IDC Japanは、デジタル変革(DX)に取り組む国内のITユーザー企業で、DXの推進が阻害される要因について分析した結果を発表した。DXに取り組む企業の2割で推進意欲が減退し、主な原因ではデジタルの価値を全員が共有できていないことだと分析している。
同社では、2018年頃から「PoC(Proof of Concept:概念実証)疲れ」や「DXはバズワード」などの言葉が聞かれるようになり、DXに対する負の表現がなされる要因を探るために、今回の調査を実施したという。対象はDXについての決定に関与している課長クラス以上の400人。
その結果、回答企業の2割でDXを推進する意欲が減退していた。DXへの取り組みで困難を伴ったとされるのは、DXの理解や計画のフェーズに集中していた。一方、PoC以降では困難とするケースは大幅に減少していることが分かった。同社が定義するDXの成熟度ステージに関わらずこの傾向は同様で、“PoC疲れ”などの課題は計画時点で目標との不整合が発生しているためだと分析している。
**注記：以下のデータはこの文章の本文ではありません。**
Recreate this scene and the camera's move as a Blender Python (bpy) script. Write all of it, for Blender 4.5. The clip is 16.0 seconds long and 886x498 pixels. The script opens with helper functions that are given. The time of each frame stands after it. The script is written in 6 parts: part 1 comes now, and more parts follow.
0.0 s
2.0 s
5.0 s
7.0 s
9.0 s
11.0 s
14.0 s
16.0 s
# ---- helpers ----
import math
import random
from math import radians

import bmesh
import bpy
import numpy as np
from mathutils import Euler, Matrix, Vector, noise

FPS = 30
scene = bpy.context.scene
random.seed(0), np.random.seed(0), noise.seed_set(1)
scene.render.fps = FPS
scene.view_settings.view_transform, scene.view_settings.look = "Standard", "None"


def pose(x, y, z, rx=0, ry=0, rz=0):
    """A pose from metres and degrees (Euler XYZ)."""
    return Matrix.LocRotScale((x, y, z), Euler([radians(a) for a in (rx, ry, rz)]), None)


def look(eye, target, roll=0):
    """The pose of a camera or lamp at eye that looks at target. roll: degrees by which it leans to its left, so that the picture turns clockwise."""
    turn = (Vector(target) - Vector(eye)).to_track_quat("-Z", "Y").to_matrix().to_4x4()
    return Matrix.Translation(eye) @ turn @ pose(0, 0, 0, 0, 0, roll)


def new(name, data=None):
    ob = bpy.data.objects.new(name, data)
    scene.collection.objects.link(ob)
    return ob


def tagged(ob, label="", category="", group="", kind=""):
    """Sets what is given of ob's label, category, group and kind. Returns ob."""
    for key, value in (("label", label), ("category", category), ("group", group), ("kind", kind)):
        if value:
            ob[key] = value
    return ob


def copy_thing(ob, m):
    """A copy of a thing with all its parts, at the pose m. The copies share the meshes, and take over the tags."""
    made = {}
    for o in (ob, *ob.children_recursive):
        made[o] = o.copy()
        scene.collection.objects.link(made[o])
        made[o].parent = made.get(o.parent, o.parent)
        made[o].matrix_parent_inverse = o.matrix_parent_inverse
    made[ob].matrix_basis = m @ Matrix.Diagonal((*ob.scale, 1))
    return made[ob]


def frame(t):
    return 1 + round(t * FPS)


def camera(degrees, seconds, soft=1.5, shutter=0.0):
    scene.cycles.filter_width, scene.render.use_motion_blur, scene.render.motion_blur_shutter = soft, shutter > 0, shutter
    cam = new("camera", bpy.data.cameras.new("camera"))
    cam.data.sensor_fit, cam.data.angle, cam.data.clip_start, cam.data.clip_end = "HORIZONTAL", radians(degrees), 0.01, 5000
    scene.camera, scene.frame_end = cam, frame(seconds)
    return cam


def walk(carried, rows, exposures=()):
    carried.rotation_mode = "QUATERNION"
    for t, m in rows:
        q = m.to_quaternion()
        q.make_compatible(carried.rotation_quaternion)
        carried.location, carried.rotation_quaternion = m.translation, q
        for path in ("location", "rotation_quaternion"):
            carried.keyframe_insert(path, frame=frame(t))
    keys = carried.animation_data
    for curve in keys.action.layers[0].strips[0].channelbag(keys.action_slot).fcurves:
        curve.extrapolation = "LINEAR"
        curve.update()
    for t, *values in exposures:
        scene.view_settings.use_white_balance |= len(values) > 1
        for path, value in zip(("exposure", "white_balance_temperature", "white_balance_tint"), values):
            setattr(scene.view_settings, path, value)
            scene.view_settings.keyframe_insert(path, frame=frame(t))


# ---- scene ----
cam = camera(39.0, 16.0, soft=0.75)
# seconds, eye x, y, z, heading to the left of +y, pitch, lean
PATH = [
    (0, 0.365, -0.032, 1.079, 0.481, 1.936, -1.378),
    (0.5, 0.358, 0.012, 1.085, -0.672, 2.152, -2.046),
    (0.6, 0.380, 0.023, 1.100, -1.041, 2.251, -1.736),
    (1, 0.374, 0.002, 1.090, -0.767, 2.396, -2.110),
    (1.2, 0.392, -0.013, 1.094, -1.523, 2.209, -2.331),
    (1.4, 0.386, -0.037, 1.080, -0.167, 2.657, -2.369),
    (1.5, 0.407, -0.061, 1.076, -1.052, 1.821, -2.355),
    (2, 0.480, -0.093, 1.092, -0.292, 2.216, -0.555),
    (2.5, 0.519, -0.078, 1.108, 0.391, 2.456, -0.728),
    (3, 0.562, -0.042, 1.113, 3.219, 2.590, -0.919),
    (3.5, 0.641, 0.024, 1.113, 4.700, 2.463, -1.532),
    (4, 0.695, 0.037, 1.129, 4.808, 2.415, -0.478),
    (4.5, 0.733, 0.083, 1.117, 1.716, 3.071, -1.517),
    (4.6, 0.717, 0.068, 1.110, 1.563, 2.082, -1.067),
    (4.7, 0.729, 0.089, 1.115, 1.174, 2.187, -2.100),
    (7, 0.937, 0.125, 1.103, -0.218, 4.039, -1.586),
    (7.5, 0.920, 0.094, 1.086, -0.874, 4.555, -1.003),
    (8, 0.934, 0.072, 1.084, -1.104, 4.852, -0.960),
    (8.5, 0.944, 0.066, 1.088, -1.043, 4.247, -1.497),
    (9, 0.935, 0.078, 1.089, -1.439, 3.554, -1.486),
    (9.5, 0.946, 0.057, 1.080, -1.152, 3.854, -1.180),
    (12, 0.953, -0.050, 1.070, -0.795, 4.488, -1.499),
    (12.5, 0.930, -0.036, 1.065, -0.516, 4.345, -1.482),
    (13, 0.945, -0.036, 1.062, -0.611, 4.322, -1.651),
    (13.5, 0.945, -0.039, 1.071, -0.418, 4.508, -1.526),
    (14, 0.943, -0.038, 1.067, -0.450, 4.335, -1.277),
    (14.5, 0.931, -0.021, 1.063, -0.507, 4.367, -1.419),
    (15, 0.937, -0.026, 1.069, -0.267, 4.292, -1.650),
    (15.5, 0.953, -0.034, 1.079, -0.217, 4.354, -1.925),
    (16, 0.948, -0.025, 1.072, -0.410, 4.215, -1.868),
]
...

また、DXの取り組みの阻害要因では、「社員のDX理解不足と受容性の不足」を挙げる企業が4割あった。推進する意欲とクロス分析した結果から、DXの価値を全員が共有できていないことが最大の阻害要因だと指摘している。この場合、組織の縦割りの弊害が発生して全社的な協力関係が築けないことが、負の連鎖をもたらしているという。
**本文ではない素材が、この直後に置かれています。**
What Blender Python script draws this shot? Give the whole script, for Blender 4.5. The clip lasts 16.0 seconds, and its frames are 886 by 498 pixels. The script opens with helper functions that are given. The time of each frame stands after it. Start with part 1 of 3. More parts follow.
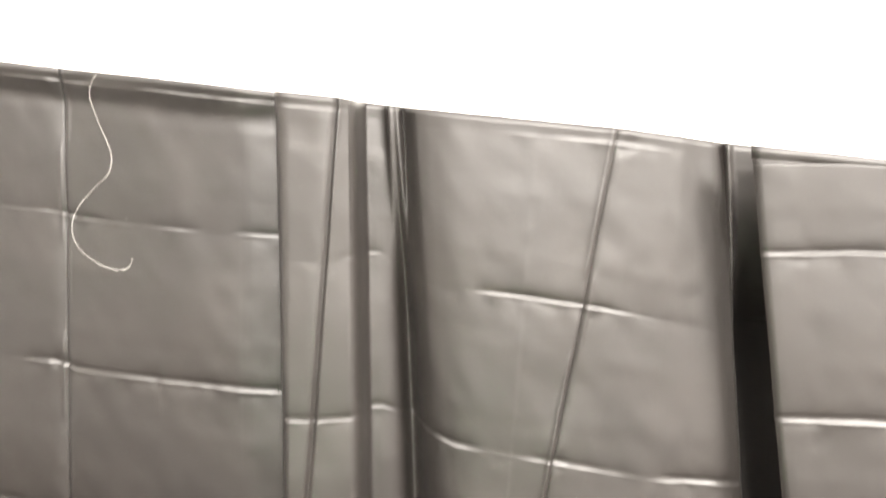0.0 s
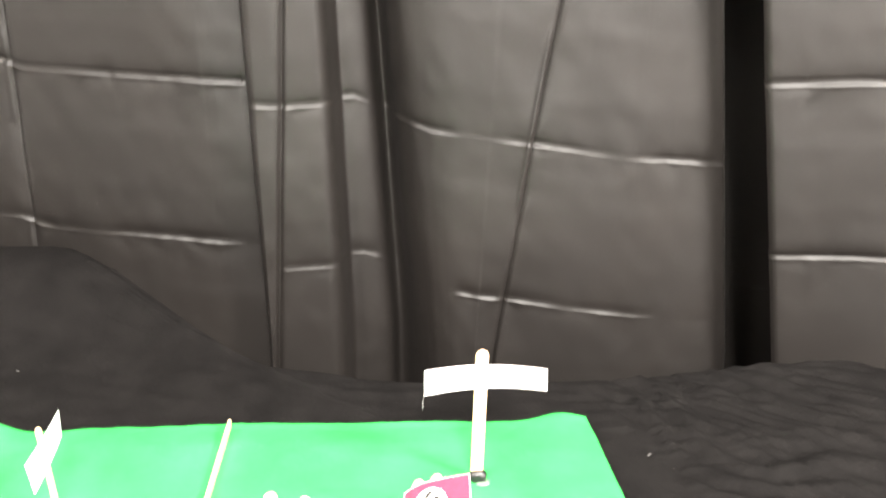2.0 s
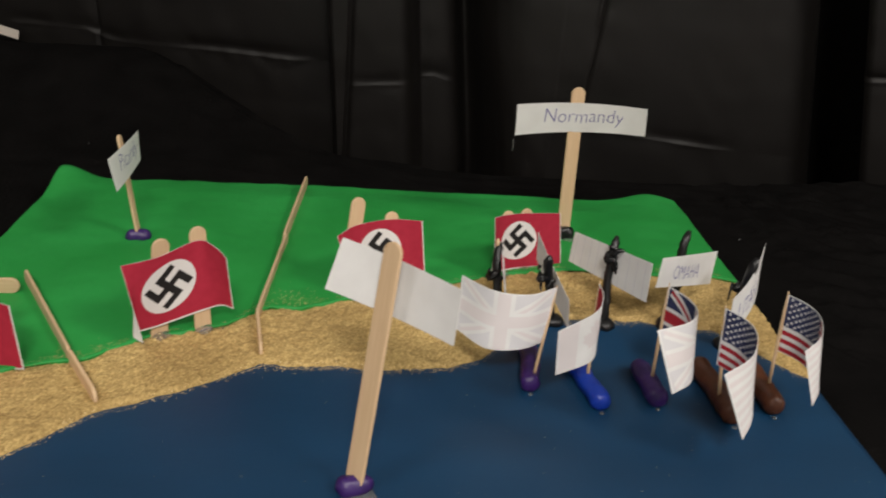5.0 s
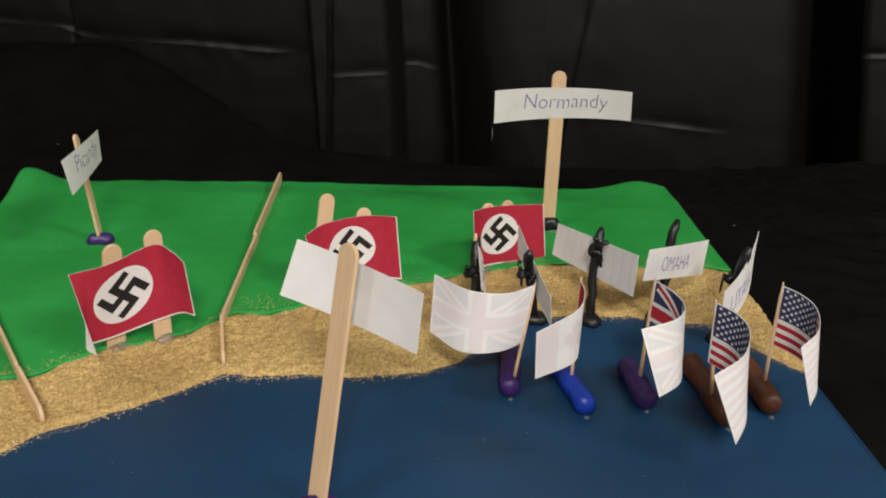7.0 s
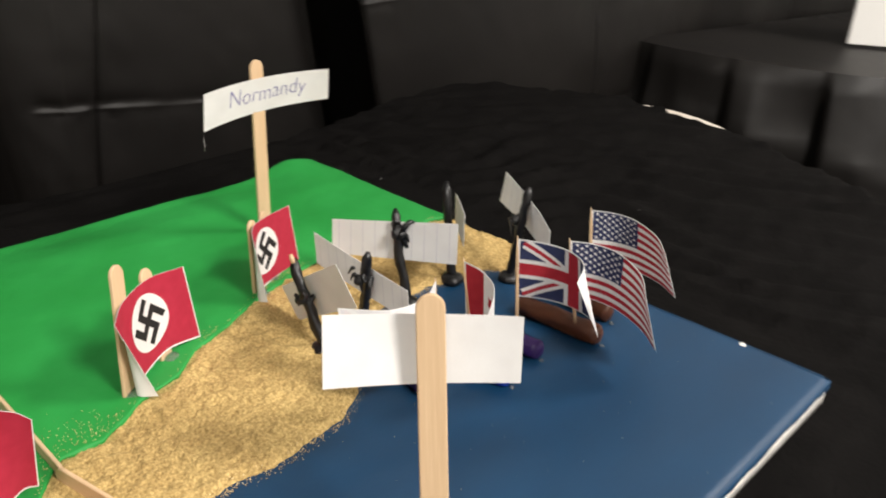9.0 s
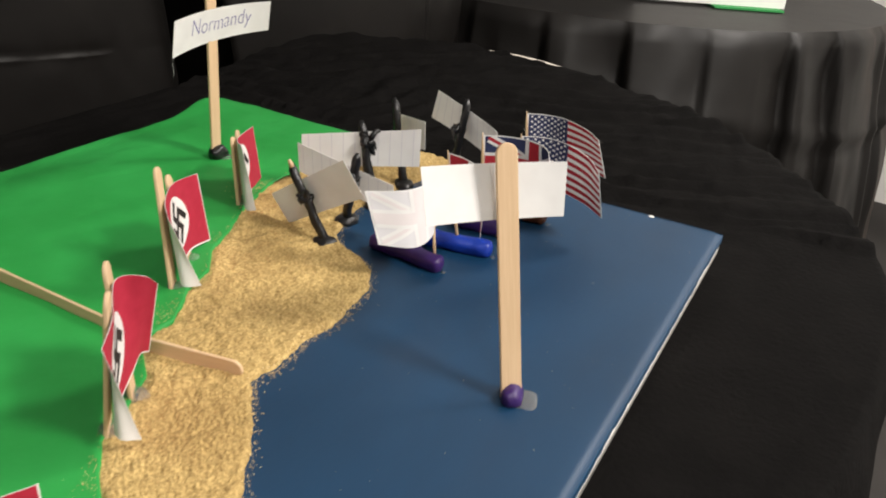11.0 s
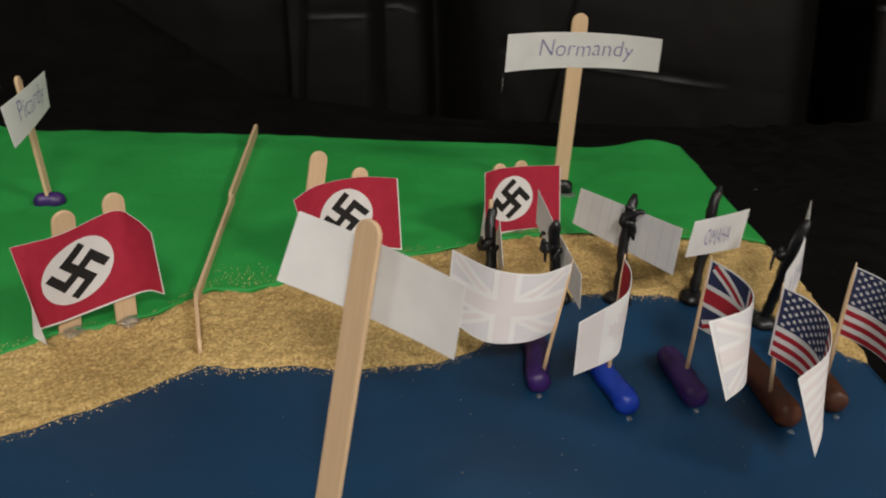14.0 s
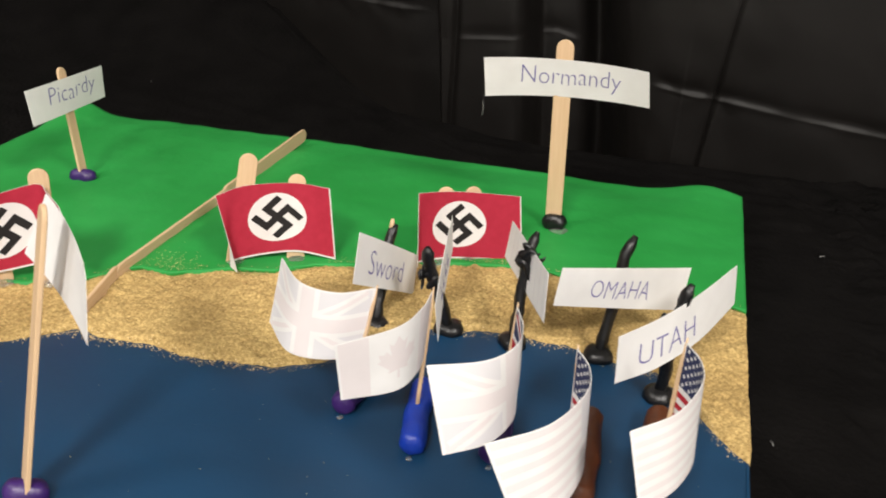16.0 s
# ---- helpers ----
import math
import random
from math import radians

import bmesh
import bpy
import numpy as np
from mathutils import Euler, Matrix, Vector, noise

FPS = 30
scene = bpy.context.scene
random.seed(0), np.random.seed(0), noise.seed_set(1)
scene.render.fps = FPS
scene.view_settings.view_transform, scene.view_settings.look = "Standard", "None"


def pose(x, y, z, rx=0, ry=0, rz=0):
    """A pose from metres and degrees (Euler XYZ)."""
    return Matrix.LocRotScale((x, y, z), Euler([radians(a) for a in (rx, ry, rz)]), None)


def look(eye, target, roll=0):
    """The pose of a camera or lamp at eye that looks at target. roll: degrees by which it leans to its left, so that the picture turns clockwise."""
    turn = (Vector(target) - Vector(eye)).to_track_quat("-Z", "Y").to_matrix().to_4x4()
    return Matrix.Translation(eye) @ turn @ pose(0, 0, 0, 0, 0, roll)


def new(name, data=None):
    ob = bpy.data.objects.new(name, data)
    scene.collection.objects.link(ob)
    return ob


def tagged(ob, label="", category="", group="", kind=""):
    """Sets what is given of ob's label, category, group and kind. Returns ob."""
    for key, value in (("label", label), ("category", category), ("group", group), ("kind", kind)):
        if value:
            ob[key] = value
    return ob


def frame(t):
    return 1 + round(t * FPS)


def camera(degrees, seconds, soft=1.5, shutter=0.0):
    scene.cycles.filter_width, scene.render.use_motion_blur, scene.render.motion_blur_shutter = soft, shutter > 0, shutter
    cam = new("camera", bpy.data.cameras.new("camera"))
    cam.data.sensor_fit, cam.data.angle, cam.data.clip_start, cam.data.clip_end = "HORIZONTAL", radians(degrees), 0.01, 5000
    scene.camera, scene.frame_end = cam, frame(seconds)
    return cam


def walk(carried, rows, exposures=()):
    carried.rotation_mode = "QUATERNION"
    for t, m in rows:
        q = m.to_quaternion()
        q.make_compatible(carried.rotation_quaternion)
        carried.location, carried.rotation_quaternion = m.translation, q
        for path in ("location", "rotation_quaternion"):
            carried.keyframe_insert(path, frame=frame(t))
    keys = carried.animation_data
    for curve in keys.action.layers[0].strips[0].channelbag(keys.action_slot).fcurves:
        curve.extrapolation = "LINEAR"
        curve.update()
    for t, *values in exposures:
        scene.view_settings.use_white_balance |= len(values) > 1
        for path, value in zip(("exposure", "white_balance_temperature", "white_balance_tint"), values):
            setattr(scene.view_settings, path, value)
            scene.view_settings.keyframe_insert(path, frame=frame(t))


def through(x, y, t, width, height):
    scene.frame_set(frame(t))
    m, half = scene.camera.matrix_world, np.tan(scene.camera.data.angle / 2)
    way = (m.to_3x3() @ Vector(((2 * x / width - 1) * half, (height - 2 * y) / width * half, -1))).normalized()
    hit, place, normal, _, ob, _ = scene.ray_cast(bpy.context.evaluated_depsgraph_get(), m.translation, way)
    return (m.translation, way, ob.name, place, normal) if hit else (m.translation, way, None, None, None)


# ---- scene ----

同社はITを利用する企業に対して、全ての従業員やステークホルダー(利害関係者)がデジタルの価値を共有する企業文化への変革を急ぐべきであり、日本の生産性や国際競争力を高めるためにITサプライヤーは、顧客企業のデジタル文化の浸透に協力して、一緒にデジタルビジネス人材や先端IT人材の育成に注力し、実行面の課題を排除しなければならないと指摘している。